++++ DATASET EXCERPT

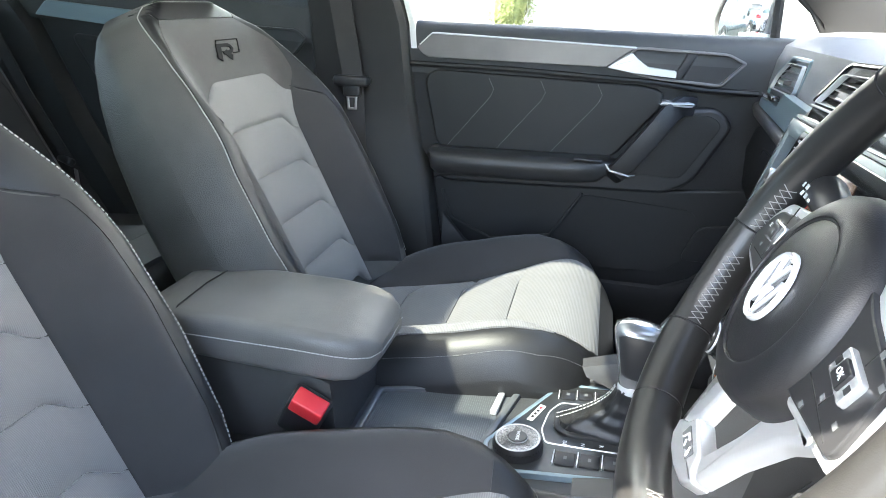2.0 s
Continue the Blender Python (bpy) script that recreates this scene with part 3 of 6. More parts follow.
# ---- seats ----
def seat_panel(name, surf, ulo, uhi, v0, v1, lift, pillow, material, parent, label="", nu=10, nv=10, base=-0.012, chev=None, chev_top=None):
    """A padded panel lying on surf(u, v), bounded by ulo(v), uhi(v); chev(u) bends its lower end, chev_top its upper."""
    grid = []
    for i in range(nv + 1):
        row = []
        for j in range(nu + 1):
            a, b = i / nv, j / nu
            v = v0 + (v1 - v0) * a
            if chev:
                c0, c1 = chev(2 * b - 1), (chev_top or chev)(2 * b - 1)
                v += c0 + (c1 - c0) * a
            lo, hi = ulo(v), uhi(v)
            u = lo + (hi - lo) * b
            ea = min(a, 1 - a) * (v1 - v0)
            eb = min(b, 1 - b) * (hi - lo)
            h = lift + pillow * (1 - math.exp(-ea / 0.012)) * (1 - math.exp(-eb / 0.012)) - 0.5 * pillow
            row.append((u, v, h))
        grid.append(row)
    top = [[surf(u, v, h) for u, v, h in row] for row in grid]
    bm = bmesh.new()
    tv = [[bm.verts.new(p) for p in row] for row in top]
    for i in range(nv):
        for j in range(nu):
            bm.faces.new((tv[i][j], tv[i][j + 1], tv[i + 1][j + 1], tv[i + 1][j]))
    loop = [(0, j) for j in range(nu + 1)] + [(i, nu) for i in range(1, nv + 1)] + [(nv, j) for j in range(nu - 1, -1, -1)] + [(i, 0) for i in range(nv - 1, 0, -1)]
    low = [bm.verts.new(surf(grid[i][j][0], grid[i][j][1], base)) for i, j in loop]
    for k in range(len(loop)):
        k2 = (k + 1) % len(loop)
        a, b = loop[k], loop[k2]
        bm.faces.new((tv[a[0]][a[1]], low[k], low[k2], tv[b[0]][b[1]]))
    return part(name, bm, material, parent, label, angle=60)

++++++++

§ EXERCISE AIM
Reproduce each line word for word and drop the pictures.

§ SOLVED PROBLEM
2.0 s
Continue the Blender Python (bpy) script that recreates this scene with part 3 of 6. More parts follow.
# ---- seats ----
def seat_panel(name, surf, ulo, uhi, v0, v1, lift, pillow, material, parent, label="", nu=10, nv=10, base=-0.012, chev=None, chev_top=None):
    """A padded panel lying on surf(u, v), bounded by ulo(v), uhi(v); chev(u) bends its lower end, chev_top its upper."""
    grid = []
    for i in range(nv + 1):
        row = []
        for j in range(nu + 1):
            a, b = i / nv, j / nu
            v = v0 + (v1 - v0) * a
            if chev:
                c0, c1 = chev(2 * b - 1), (chev_top or chev)(2 * b - 1)
                v += c0 + (c1 - c0) * a
            lo, hi = ulo(v), uhi(v)
            u = lo + (hi - lo) * b
            ea = min(a, 1 - a) * (v1 - v0)
            eb = min(b, 1 - b) * (hi - lo)
            h = lift + pillow * (1 - math.exp(-ea / 0.012)) * (1 - math.exp(-eb / 0.012)) - 0.5 * pillow
            row.append((u, v, h))
        grid.append(row)
    top = [[surf(u, v, h) for u, v, h in row] for row in grid]
    bm = bmesh.new()
    tv = [[bm.verts.new(p) for p in row] for row in top]
    for i in range(nv):
        for j in range(nu):
            bm.faces.new((tv[i][j], tv[i][j + 1], tv[i + 1][j + 1], tv[i + 1][j]))
    loop = [(0, j) for j in range(nu + 1)] + [(i, nu) for i in range(1, nv + 1)] + [(nv, j) for j in range(nu - 1, -1, -1)] + [(i, 0) for i in range(nv - 1, 0, -1)]
    low = [bm.verts.new(surf(grid[i][j][0], grid[i][j][1], base)) for i, j in loop]
    for k in range(len(loop)):
        k2 = (k + 1) % len(loop)
        a, b = loop[k], loop[k2]
        bm.faces.new((tv[a[0]][a[1]], low[k], low[k2], tv[b[0]][b[1]]))
    return part(name, bm, material, parent, label, angle=60)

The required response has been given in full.